Like a power grid on Earth, the arrays will generate primary power -- approximately 160 volts of DC electricity. The primary power will be converted by a secondary transformer to provide a regulated 124-volt DC current to be used by the station's equipment. There are also power converters onboard to meet the different currents required by U.S. and Russian equipment. The primary power will also be used to charge the ISS's three nickel-hydrogen battery stations, which will provide power when the ISS passes through the Earth's shadow in each orbit.

Computers
By the time the ISS is completed, there will be more than 100 computers aboard. Computers will be used for the following:

  • Operations of the ISS (such as housekeeping functions, payload operations, rendezvous and docking)
  • Interface with the crew (IBM Thinkpads with 80386 microprocessors and Windows operating systems)
  • Caution and warning systems
  • Data acquisition and processing from experiments
The computers will be networked together to coordinate activities and functions.

Re-supply
If we need new supplies, we go to the grocery store or other retailers. In the ISS, they have to call for "home-delivery." Progress supply ships will be used to ferry new supplies (food, water, medicines,oxygen, nitrogen, fuel, equipment, clothing, personal items) to the ISS. Progress ships will also remove solid waste from the ISS. The space shuttle can bring new supplies to the ISS as well, along with equipment for construction. In addition to Progress and the space shuttle, two new supply vehicles are being developed by the European Space Agency (ESA) and National Space Development Agency of Japan. The ESA's vehicle will be like Progress, capable of supplying nine tons of cargo, including food, clothing, fuel, water, oxygen and nitrogen; the vehicle will also be able to reboost the ISS. The Japanese craft, called the Hope Transfer Vehicle, will be capable of delivering pressurized cargo (food, water, clothing), but not fuel, oxygen or nitrogen.

Escape
If a crew member has a serious injury or illness, he or she will need to get back to Earth as soon as possible. The whole crew of the space station might have to evacuate in the case of a serious fire, or some other life-threatening damage to the station. So there has to be a way to escape the station quickly. A Soyuz capsule will always be docked at the ISS, capable of carrying two people in a medical emergency, or three people in other emergencies. A crew will take a fresh Soyuz capsule to the station every six months.

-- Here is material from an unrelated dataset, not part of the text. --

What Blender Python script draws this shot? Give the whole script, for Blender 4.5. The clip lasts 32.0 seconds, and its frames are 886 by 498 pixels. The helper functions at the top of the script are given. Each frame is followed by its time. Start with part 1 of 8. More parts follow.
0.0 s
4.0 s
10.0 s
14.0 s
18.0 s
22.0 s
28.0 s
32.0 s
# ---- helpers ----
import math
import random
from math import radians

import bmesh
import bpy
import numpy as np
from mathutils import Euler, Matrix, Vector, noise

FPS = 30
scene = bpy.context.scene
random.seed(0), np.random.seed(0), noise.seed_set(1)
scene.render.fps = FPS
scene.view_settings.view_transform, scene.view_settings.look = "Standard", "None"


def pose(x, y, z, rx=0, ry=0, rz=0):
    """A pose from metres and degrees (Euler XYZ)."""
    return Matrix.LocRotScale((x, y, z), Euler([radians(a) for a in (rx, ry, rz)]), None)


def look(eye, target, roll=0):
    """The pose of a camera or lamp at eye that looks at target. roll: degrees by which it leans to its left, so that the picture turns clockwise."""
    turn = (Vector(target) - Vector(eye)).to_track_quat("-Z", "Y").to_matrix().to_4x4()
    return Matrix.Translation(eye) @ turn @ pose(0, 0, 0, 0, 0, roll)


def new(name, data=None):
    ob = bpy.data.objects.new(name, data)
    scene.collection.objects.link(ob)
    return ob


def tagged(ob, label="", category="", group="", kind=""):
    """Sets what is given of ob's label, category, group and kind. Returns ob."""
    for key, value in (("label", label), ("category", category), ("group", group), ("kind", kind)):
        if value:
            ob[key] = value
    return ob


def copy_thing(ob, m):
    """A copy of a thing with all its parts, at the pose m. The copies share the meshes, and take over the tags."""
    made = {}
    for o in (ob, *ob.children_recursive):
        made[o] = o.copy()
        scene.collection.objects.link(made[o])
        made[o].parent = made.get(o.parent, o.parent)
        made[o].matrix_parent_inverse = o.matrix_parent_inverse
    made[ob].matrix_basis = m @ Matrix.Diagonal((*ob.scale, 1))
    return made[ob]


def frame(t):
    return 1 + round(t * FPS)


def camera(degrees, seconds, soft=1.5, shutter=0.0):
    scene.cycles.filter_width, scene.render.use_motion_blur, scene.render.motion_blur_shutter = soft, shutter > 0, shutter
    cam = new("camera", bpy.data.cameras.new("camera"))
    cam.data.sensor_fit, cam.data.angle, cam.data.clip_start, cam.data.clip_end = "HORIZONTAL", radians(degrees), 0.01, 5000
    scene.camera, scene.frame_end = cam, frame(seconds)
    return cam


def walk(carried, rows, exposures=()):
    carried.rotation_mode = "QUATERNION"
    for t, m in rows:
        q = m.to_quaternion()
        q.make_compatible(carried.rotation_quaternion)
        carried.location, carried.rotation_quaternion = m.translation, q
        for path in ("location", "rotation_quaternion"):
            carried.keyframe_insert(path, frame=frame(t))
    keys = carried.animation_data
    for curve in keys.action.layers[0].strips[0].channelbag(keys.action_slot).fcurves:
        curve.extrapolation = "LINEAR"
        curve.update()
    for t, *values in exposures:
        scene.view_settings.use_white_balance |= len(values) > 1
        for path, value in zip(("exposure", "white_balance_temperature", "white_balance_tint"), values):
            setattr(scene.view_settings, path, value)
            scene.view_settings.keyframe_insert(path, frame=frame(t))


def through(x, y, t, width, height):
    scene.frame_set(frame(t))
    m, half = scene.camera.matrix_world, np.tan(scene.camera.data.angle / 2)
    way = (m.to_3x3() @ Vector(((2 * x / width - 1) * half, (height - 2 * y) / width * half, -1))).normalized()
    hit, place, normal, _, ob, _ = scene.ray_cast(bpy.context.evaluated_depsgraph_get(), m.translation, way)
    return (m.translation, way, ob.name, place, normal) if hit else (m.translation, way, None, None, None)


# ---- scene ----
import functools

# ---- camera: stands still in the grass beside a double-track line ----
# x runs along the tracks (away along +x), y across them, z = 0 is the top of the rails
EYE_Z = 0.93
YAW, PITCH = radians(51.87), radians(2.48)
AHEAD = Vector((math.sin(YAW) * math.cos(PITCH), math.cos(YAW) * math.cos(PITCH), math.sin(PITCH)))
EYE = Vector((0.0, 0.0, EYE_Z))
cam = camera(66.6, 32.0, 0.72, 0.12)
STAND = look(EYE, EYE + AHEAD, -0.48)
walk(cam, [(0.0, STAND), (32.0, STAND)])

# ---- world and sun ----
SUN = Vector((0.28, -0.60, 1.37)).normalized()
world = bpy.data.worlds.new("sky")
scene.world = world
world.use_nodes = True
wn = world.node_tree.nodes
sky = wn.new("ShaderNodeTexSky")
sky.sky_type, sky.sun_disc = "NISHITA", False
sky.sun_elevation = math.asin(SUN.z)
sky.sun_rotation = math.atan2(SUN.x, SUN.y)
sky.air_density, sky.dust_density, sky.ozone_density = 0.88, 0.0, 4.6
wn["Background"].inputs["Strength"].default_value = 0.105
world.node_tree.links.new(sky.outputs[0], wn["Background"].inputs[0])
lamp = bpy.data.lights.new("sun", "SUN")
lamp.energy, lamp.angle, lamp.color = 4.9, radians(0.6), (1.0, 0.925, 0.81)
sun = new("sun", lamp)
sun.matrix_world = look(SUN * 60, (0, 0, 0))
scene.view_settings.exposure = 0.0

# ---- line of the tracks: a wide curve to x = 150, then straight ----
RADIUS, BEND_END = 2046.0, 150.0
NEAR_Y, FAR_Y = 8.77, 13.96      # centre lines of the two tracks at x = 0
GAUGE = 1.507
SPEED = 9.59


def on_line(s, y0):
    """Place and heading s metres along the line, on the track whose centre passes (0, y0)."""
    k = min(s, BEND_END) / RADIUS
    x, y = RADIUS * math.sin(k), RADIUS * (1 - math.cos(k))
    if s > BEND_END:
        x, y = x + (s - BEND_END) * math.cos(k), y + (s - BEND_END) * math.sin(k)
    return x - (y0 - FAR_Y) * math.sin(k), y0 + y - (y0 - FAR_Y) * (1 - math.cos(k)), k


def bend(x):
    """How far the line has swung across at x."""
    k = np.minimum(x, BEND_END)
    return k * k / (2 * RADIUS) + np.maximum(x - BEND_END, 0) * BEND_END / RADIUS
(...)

NASA is designing and building a crew-return vehicle (CRV), called the X-38, for emergency use. The X-38 will be capable of transporting seven people to the surface.

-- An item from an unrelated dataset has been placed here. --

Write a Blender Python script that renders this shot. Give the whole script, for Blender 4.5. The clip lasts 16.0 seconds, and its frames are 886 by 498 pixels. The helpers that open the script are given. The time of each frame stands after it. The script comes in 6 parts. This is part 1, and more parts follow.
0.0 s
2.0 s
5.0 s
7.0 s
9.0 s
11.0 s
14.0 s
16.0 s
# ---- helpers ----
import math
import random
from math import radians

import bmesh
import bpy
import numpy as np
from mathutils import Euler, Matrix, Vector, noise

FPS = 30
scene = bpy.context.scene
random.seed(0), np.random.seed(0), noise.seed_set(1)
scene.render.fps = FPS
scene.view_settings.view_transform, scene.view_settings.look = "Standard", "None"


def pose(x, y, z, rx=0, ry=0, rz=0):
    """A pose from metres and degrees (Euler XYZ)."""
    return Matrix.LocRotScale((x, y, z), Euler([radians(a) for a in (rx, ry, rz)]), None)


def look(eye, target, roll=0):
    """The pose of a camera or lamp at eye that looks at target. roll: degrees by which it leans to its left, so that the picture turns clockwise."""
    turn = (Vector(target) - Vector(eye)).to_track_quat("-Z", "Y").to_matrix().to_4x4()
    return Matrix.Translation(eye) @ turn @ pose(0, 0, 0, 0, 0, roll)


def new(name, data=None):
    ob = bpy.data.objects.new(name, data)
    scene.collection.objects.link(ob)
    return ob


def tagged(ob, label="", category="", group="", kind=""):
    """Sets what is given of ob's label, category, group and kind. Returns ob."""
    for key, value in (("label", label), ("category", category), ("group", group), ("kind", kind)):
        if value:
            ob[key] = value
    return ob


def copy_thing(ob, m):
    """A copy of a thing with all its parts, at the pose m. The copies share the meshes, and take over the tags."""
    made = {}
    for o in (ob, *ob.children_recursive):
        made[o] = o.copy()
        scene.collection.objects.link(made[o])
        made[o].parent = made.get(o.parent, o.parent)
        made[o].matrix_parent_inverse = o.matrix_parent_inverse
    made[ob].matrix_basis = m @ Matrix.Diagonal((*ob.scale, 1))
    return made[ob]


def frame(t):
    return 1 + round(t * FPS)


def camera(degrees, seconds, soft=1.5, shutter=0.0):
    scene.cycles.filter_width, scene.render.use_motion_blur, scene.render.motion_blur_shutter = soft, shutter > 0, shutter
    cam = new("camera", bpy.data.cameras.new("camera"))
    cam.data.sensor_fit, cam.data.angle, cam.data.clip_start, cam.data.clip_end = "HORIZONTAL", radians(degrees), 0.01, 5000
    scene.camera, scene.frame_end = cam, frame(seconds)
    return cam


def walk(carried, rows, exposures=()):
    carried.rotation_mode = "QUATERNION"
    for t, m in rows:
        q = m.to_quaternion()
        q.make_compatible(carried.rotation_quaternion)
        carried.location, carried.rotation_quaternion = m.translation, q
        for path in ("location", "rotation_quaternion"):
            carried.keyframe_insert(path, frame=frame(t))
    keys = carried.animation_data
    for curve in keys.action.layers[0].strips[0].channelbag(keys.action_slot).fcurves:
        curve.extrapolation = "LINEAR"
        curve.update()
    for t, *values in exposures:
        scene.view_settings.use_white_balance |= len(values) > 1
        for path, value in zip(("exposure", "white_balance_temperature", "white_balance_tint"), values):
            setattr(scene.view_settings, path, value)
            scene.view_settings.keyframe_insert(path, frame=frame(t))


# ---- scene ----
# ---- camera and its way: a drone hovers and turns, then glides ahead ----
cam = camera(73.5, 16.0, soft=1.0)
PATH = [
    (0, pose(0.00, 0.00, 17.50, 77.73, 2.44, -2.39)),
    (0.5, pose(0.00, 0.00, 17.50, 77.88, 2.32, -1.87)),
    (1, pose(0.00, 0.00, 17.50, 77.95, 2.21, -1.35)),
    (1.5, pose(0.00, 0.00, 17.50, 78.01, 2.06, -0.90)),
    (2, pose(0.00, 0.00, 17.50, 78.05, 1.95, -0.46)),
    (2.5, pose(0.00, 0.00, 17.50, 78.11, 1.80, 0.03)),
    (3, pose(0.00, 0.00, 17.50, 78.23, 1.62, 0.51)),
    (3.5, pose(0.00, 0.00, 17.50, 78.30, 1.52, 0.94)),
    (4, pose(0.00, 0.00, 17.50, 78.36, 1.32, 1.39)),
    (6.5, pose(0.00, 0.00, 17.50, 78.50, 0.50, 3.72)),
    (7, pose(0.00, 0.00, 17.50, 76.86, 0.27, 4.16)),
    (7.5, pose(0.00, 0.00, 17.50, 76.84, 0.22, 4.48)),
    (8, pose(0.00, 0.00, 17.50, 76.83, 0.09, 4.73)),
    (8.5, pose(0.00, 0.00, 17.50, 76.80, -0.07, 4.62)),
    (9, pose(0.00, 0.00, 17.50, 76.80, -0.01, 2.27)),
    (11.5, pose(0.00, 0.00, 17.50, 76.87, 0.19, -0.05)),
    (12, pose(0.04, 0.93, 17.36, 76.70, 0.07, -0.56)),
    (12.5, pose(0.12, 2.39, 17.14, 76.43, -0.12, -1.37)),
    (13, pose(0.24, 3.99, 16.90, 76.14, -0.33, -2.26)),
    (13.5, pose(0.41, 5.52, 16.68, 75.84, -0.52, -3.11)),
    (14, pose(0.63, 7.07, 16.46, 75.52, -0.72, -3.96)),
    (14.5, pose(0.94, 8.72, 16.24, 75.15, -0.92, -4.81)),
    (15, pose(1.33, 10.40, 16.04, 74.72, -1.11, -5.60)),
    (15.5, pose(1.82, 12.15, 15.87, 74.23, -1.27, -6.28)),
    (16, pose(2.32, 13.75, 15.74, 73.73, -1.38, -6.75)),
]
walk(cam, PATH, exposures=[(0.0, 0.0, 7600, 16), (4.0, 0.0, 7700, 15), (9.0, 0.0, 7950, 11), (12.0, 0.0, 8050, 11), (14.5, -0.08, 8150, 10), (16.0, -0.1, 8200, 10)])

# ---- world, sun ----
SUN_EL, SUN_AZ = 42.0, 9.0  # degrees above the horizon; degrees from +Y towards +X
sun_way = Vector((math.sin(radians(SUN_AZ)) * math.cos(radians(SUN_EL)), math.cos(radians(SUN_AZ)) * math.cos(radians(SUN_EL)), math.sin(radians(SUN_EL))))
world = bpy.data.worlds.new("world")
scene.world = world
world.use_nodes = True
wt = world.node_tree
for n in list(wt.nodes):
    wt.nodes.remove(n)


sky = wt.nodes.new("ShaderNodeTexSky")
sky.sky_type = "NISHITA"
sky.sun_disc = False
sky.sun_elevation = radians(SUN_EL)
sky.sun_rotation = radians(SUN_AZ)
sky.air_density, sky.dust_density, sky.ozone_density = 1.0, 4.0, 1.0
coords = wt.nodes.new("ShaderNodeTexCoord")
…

artists rendering of the X-38 leaving the ISS
Photo courtesy NASA
Artist's rendering of the X-38 leaving the ISS.

X-38 in free flight test
Photo courtesy NASA
X-38 in free flight test.

The X-38 will weigh 20,000 pounds (9,072 kg). Its design is a lifting body style -- that is, the shape of the body, instead of wings, generates lift -- with a de-orbit engine. This engine weighs 95,000 pounds (43,000 kg), and can only slow the craft down for re-entry. The X-38 also has a parafoil parachute and landing skids. The craft will fire its de-orbit engine and throw its engine away once the fuel is gone. When the X-38 re-enters the atmosphere, it will be protected from the heat of re-entry by ceramic tiles, like the space shuttle. Once through the atmosphere, the X-38 will glide toward its landing site, use its parachute to slow down and steer, and touchdown on its skid. While the X-38 is designed to fly automatically, it can also be flown manually.